After the re-occupation and annexation of Kosovo in 1945 and after the building of the separation wall between Albania and the Albanians in Kosovo, the issue of Kosovo and the other territories that had remained under the former Yugoslavia would remain unresolved. In the Assembly of Prizren, held on July 8-10, 1945, Kosovo was officially annexed by Serbia.
With the approval of the Resolution by the Federal Assembly on July 23, 1945 and by the Serbian Assembly on September 1, 1945, the issue of Kosovo would be considered a closed issue.
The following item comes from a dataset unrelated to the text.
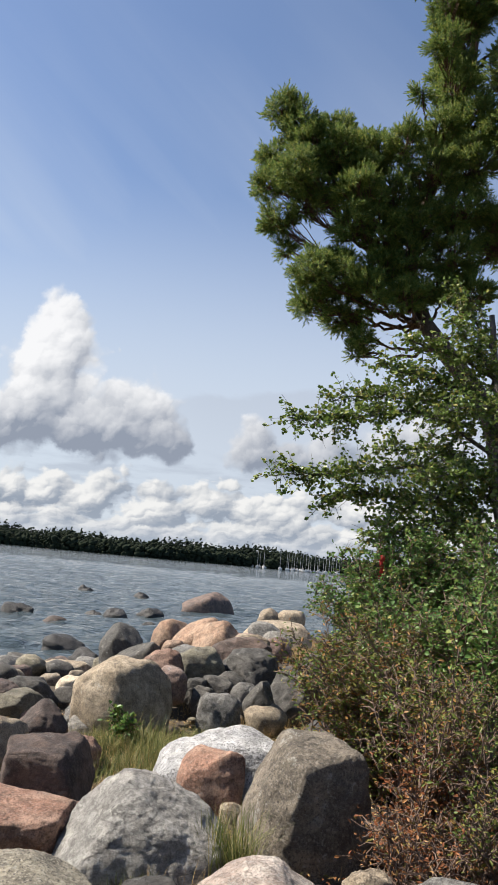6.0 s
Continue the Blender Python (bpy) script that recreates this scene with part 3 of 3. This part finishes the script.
boulder(0.82, 8.30, 0.78, 0.32, 0.27, 0.39, dark, "sharp-edged dark gneiss stone between boulders", 1.0, ((-0.8, -0.2, 0.6, 0.5), (0.8, -0.2, 0.6, 0.6)))
boulder(1.59, 9.60, 0.54, 0.70, 0.60, 0.85, dark, "broken dark gneiss boulder lying behind the shrub", 1.0)
boulder(-0.55, 13.40, 0.41, 0.72, 0.61, 0.87, peach, "peach granite boulder at the water", 0.5, ((0.5, -0.5, 0.6, 0.75),), boxy=0.8)
boulder(-0.07, 12.60, 0.45, 0.88, 0.75, 0.97, peach, "orange-tinged granite boulder near the water", 0.4, ((-0.55, -0.2, 0.8, 0.68),), boxy=0.8)
boulder(0.26, 11.90, 0.66, 0.83, 0.70, 0.78, peach, "pink granite boulder with a slanted pale face", 0.8, ((-0.62, -0.35, 0.7, 0.62), (0.7, -0.3, 0.65, 0.7)), boxy=0.8)
boulder(-1.54, 14.30, 0.11, 0.79, 0.67, 0.95, dark, "pointed dark gneiss boulder at the water", 0.8, ((-0.7, -0.4, 0.6, 0.68), (0.55, -0.3, 0.75, 0.66)))
boulder(-1.06, 12.80, 0.08, 0.84, 0.71, 0.88, dark, "slanting dark slab of gneiss", 0.7, ((-0.5, -0.2, 0.85, 0.55),))
boulder(-0.33, 11.50, 0.68, 0.39, 0.33, 0.47, peach)
boulder(1.18, 19.50, 0.72, 0.58, 0.45, 0.56, tan, "pointed tan boulder at the water", 0.6, ((-0.7, -0.2, 0.6, 0.72), (0.7, -0.2, 0.6, 0.76)))
boulder(1.71, 19.50, 0.70, 0.70, 0.50, 0.58, tan, "rounded tan boulder at the water", 0.6)
boulder(1.30, 17.00, 0.29, 1.5, 0.95, 0.86, tan, "broad pale tan boulder with a flat top in dry grass", 0.8, ((0, -0.2, 1, 0.7), (-0.7, -0.3, 0.6, 0.7)), boxy=0.7)
boulder(1.00, 15.00, 0.78, 0.65, 0.55, 0.48, grey)
boulder(-6.64, 18.37, -0.43, 0.66, 0.56, 0.79, wet, angular=0.7, lump=0.34, boxy=0.95)
boulder(-6.34, 18.66, -0.43, 0.41, 0.35, 0.67, wet, angular=0.7, lump=0.34, boxy=0.95)
boulder(-6.96, 26.37, -0.57, 1.08, 0.81, 0.88, wet, angular=0.7, lump=0.34, boxy=0.95)
boulder(-5.25, 24.77, -0.53, 0.90, 0.76, 0.68, wet_brown, angular=0.7, lump=0.34, boxy=0.95)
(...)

In the Resolution of the Assembly of Prizren (the second meeting of the National Liberation Council of Kosovo) it was announced that Kosovo “by the will of its population joined federal Serbia within the Yugoslav Federation”.
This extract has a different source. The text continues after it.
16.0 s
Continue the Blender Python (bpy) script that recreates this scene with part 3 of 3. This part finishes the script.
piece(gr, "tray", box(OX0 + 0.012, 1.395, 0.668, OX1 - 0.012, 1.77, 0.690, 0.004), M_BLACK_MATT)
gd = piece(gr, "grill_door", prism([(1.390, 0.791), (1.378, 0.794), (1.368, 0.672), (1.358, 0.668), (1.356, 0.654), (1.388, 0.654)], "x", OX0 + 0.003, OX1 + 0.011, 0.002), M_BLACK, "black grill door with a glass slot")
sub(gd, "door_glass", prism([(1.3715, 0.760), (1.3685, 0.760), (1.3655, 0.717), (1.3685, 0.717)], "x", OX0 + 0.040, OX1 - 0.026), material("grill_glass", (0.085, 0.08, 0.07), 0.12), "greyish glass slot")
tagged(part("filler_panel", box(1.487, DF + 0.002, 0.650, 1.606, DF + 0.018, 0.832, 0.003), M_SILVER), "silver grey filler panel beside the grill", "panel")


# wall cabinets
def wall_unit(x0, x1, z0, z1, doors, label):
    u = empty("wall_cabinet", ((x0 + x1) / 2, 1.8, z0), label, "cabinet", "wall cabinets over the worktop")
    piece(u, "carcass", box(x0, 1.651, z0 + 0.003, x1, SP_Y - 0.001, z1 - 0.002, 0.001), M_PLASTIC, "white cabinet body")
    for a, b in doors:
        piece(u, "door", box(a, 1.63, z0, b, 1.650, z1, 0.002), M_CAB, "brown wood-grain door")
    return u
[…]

Such a solution of the issue “by the will of the population of Kosovo itself” against the logic of the objective character of the national structure of Kosovo and the wide and continuous space of the Albanian ethnic majority in the Balkans, not only would not historically close the problem of Kosovo and the Albanian one, but had reopened this issue in a virtual way in a new historical context, in a geopolitical way in the Balkans. All of this had influenced the nationalist forces in Kosovo to react harshly to the decisions that the assembly had made arbitrarily.